Projetado para ser o maior centro arqueológico do mundo, com tecnologia avançada e até exposições em realidade virtual, ele fará concorrência a outros dois espetaculares espaços, o Museu Egípcio da Praça Tahrir, no Cairo, fundado em 1902, e o Museu Nacional da Civilização Egípcia (MNCE), em Fustat, a primeira capital muçulmana do país, recém-aberto com uma exuberante procissão, o “desfile de ouro” dos restos de dezoito reis e quatro rainhas.

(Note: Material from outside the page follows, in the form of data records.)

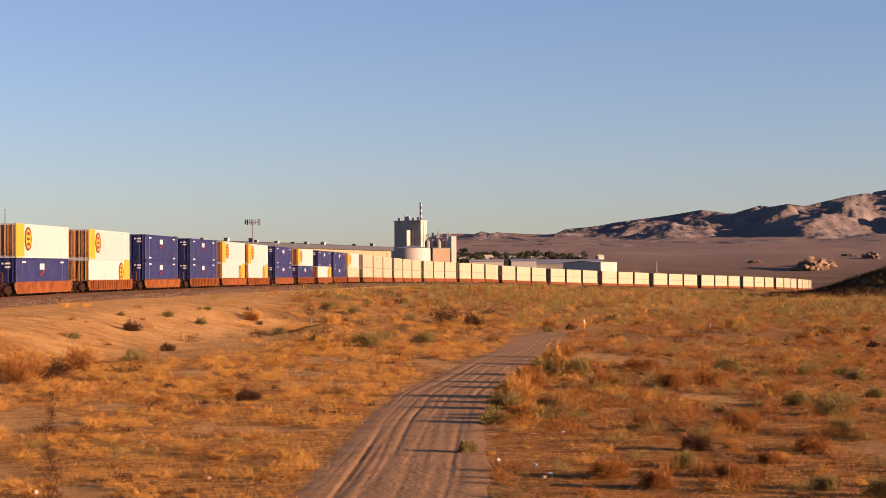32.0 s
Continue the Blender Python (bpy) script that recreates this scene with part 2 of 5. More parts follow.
def ground_z(x, y, full=False):
    """Height of the ground; also the offset from the track and the bareness of the soil."""
    x, y = np.asarray(x, float).ravel(), np.asarray(y, float).ravel()
    u, w = near_line(x, y, TRACK_LINE)
    u = -u
    s = SS[0] + w
    rail = np.interp(s, RAIL_S, RAIL_Z)
    r = np.hypot(x, y)
    az = np.degrees(np.arctan2(x, y))
    # camera side: bench beside the ballast, bank, field
    bench = rail - np.interp(s, [20, 120], [0.58, 0.72]) - 0.03 * np.clip(u, 0, 60)
    u1 = np.interp(s, [-90, 40, 210, 460], [8.5, 10, 24, 10])
    u2 = np.interp(s, [-90, 20, 70, 260, 460, 860], [19, 24, 60, 120, 120, 200])
    off_road = smooth(abs(near_line(x, y, ROAD)[0]), 1.5, 4.5)
    field = 0.10 * waves(x, y, 31, 2) + off_road * (0.05 * waves(x, y, 9, 1) + 0.045 * waves(x, y, 3.1, 3) + (0.05 * waves(x, y, 5.3, 45) + 0.035 * waves(x, y, 2.6, 46)) * smooth(r, 80, 110))
    field = field * smooth(r, 2, 25) - 0.6 * smooth(r, 600, 1100)
    k = smooth(u, u1, u2)
    near = bench * (1 - k) + field * k + 0.12 * waves(x, y, 5, 4) * k * (1 - k) * 3
    e, _ = near_line(x, y, DITCH)
    e = e + 0.35 * waves(x, y, 7, 7) + 0.22 * waves(x, y, 2.2, 8)
    near = near - np.interp(y, [20, 46, 56, 62, 69, 77, 98, 116], [2.9, 2.8, 2.4, 1.8, 0.9, 0.4, 0.3, 0.0]) * smooth(e, 0.0, 0.55) * k
    mound = np.exp(-(((x - 16.8) / 3.2) ** 2 + ((y - 147) / 3.0) ** 2)) * (1 + 0.25 * waves(x, y, 2.4, 48))
    near = near + 0.9 * mound
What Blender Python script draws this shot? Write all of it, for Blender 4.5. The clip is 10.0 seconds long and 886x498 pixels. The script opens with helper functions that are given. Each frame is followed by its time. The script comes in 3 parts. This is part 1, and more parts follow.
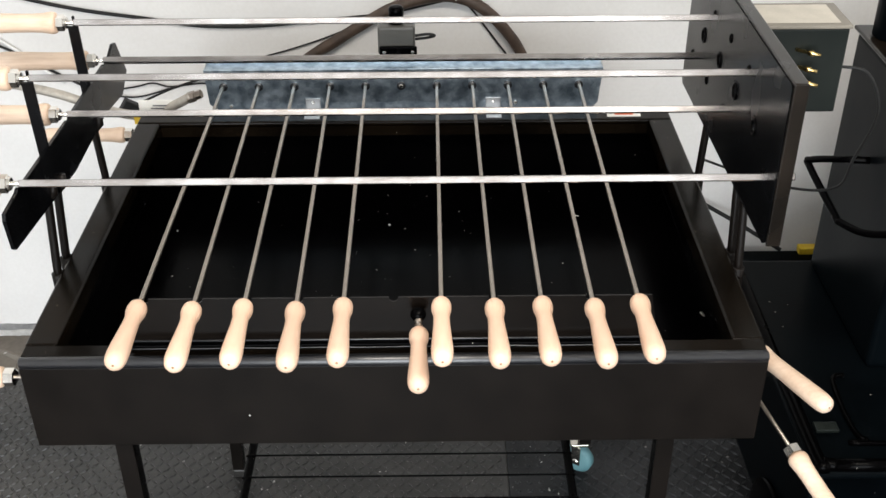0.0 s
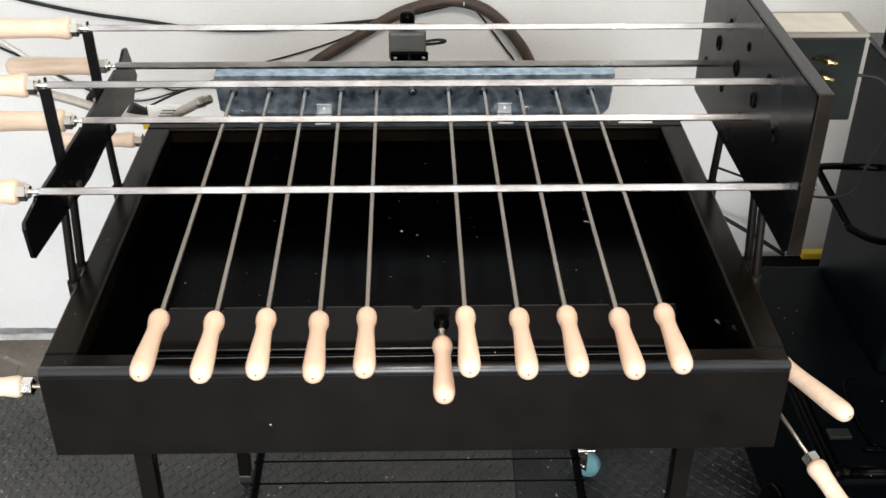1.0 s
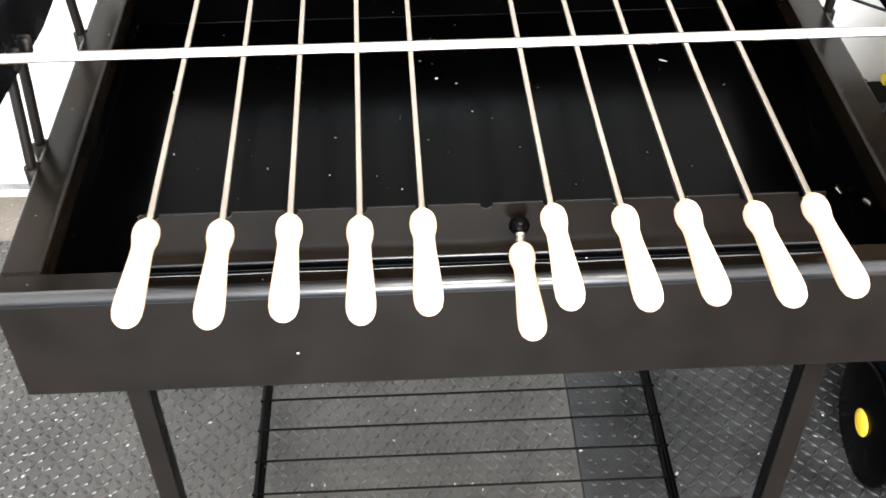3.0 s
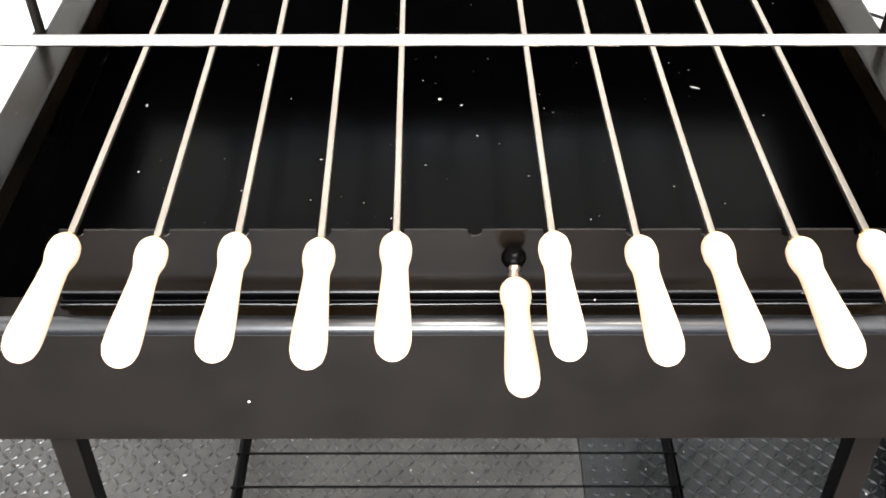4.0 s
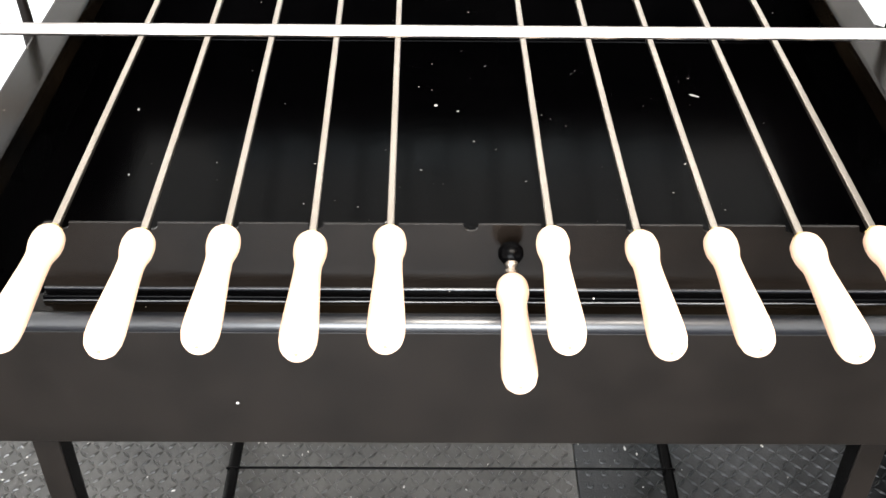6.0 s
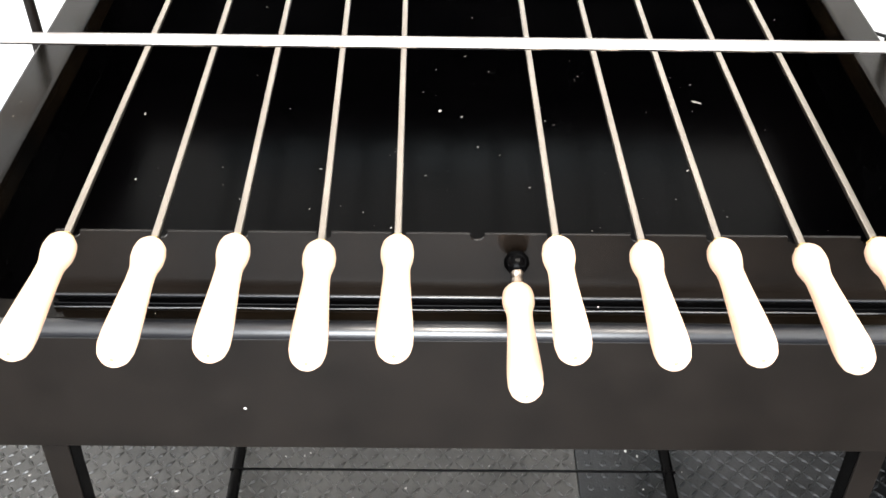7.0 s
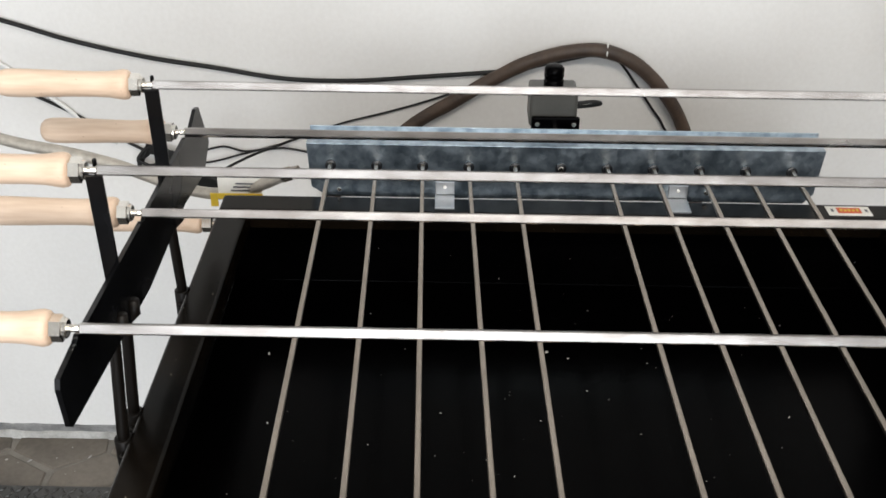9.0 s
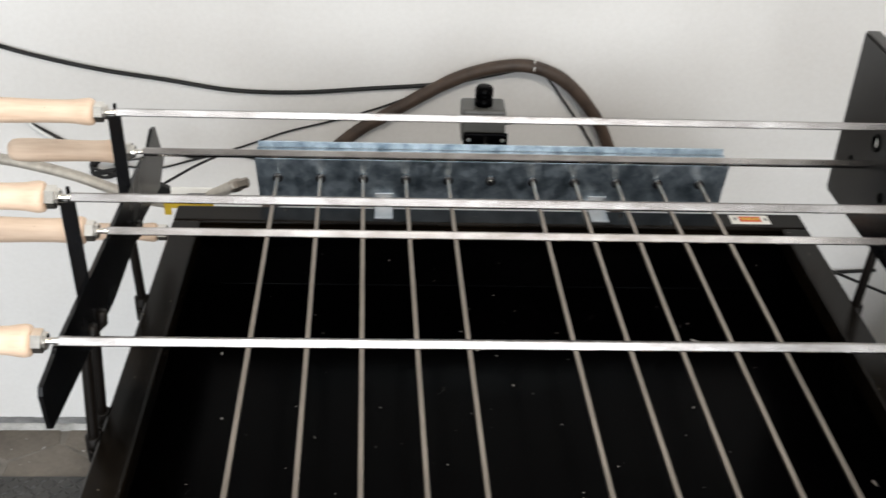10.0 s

Na sala das múmias, que dá ao visitante a sensação de estar no próprio Vale dos Reis, é ensinada a arte da mumificação, o tratamento dado aos faraós mortos, considerados emissários dos deuses. As cidades de Sohag e Sharm el-Sheikh também inauguraram museus para tentar atrair atenção para além do eixo.
Nem só de tesouros faraônicos vive o turismo local. Uma nova cena gastronômica e também expedições para as montanhas, com destaque para a famosa Trilha do Monte Sinai, atraem visitantes de todo o mundo. Outra caminhada imperdível, mas curtinha — de apenas 2,7 quilômetros — é pela Avenida das Esfinges, a estrada que liga os templos de Karnak e Luxor, reaberta há dois meses após anos de trabalho árduo de reconstrução. Com mais de 1 300 esfinges, a monumental avenida começou a ser construída no século IV a.C.
O Egito não está entre os destinos internacionais mais procurados por brasileiros. Em 2021, ficou em 31º lugar nas buscas da Decolar, a maior agência virtual do país, que oferece pacotes com passagens de ida e volta e hospedagem de sete dias no Cairo por 3 700 reais. Para a egiptóloga Cintia Rolland, o país merece ser visitado, em qualquer época. “Há muito mais para ver do que as famosas pirâmides, como o Vale dos Reis e Rainhas, os Templo de Karnak, Dendera e Abidos, a região desértica, o Mar Vermelho”, diz Cintia, doutora em religião egípcia pela EPHE-Sorbonne e coordenadora do curso de história da FMU, que deu entrevista diretamente do Cairo, onde está a trabalho. “Por aqui, passaram, além dos próprios egípcios antigos, os gregos, os romanos, os persas, as tropas de Napoleão”, diz ela. Trata-se, de fato, de um lugar marcante para toda a humanidade.